Really need help with a simple ODE

[n00by]

The equation I'm trying to solve is

\frac{dy}{dx} = \frac{y^2 - 1}{x^2-1}, given y(2) = 2

The methods I'm somewhat familiar with are separation of variables, integrating factor, and exact. I tried this:

\frac{dy}{dx} = \frac{y^2 - 1}{x^2-1}

(x^2 - 1)dy = (y^2-1)dx

(x^2 - 1)dy - (y^2-1)dx= 0

So, now it's an exact equation, right?

I tried integrating each part:

\int (x^2 - 1)dy = (x^2-1)y+c1(x)

\int (y^2 - 1)dx = (y^2-1)x+c1(y)

But now I'm confused what I'm supposed to do! If I just let the constants of integration be zero, then I have:

(x^2-1)y

(y^2-1)x

But what do I do with those?

I'm really confused :(

[sandy.bridge]

Hello,
Try this:
dy/(y^2-1)=dx/(x^2-1)
You can apply partial fractions

[n00by]

Hi, I don't see how I can apply partial fractions to \frac {dy}{y^2-1} ?

[sandy.bridge]

1/(y^2-1)=1/[(y+1)(y-1)]=A/(y+1)+B/(y-1)
You would then be required to solve for A and B.

[n00by]

Thanks for your help, I really appreciate it.

Here's what I tried:

\frac{1}{y^2-1} = \frac{1}{(y+1)(y-1)} = \frac {A}{(y+1)} + \frac{B}{(y-1)}

1 = A(y-1) + B(y+1)

y = 1: 1 = 0 + B(2) \iff B = \frac{1}{2}

y = -1: 1 = A(-2) + 0 \iff A = -\frac{1}{2}

\therefore \frac{1}{y^2-1} = \frac {-\frac{1}{2}}{(y+1)} + \frac{\frac{1}{2}}{(y-1)} → \int (\frac {-\frac{1}{2}}{(y+1)} + \frac{\frac{1}{2}}{(y-1)})dy = \int (\frac {-\frac{1}{2}}{(x+1)} + \frac{\frac{1}{2}}{(x-1)})dx

-\frac{1}{2}ln|y+1| + \frac{1}{2}ln|y-1| = -\frac{1}{2}ln|x+1| + \frac{1}{2}ln|x-1| + C_1 , x > 1, y > 1

ln(y+1)^{-\frac{1}{2}} + ln(y-1)^{\frac{1}{2}} = ln(x+1)^{-\frac{1}{2}} + ln(x-1)^{\frac{1}{2}} + C_1, raise by e

(y+1)^{-\frac{1}{2}} + (y-1)^{\frac{1}{2}} = (x+1)^{-\frac{1}{2}} + (x-1)^{\frac{1}{2}}+ C_2, C_2 = e^{C_1}

But I don't see how I can solve for y.

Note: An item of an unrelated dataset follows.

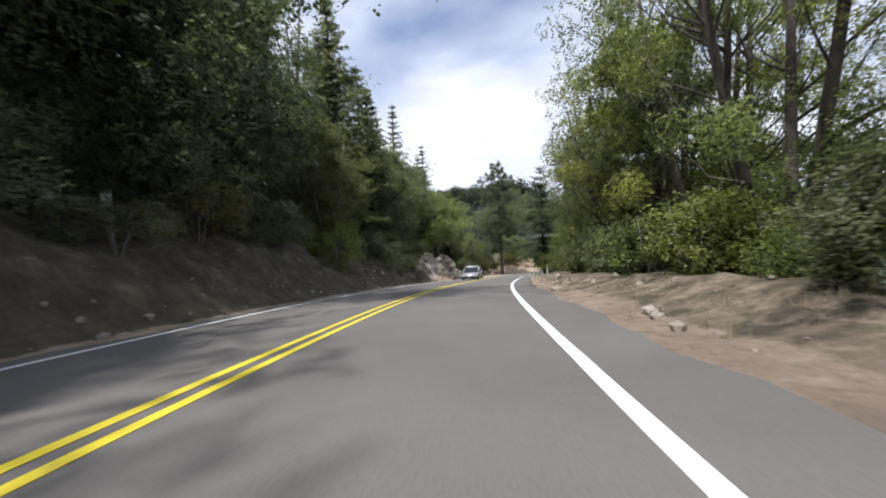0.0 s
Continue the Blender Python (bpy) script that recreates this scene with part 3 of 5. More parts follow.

Any hints?

[HallsofIvy]

Are you required to solve for y?

[Jasso]

Most of the time, it is enough to give the final equation in implicit form. To find the constant, you plug in the initial conditions: ie, y(2) = 2 means that x=2 and y=2. If the initial conditions were y(5) = 3, then it would be y=3 and x=5.

A minor nitpick but there's an algebra mistake in the last part:


ln(y+1)^{-\frac{1}{2}} + ln(y-1)^{\frac{1}{2}} = ln(x+1)^{-\frac{1}{2}} + ln(x-1)^{\frac{1}{2}} + C_1, raise by e

(y+1)^{-\frac{1}{2}} + (y-1)^{\frac{1}{2}} = (x+1)^{-\frac{1}{2}} + (x-1)^{\frac{1}{2}}+ C_2, C_2 = e^{C_1}


Hint: ln(A) + ln(B) = ln(AB)

[n00by]

Are you required to solve for y?

I'm supposed to "solve" the differential equation. Does that not require solving for y?

[bpatrick]

doesn't y = x + c satisfy this ODE?

y(2) = 2

2 = 2 + c

c = 0

so checking y = x via differentiation:

dy/dx = 1

then substitution:

dy/dx = (y^2 -1) / (x^2 - 1) = (x^2 - 1) / (x^2 - 1) = 1

sorry if I'm a little off base or this doesn't help much, I'm just used to solving PDEs and when you get them to ODEs just using some ansatz math.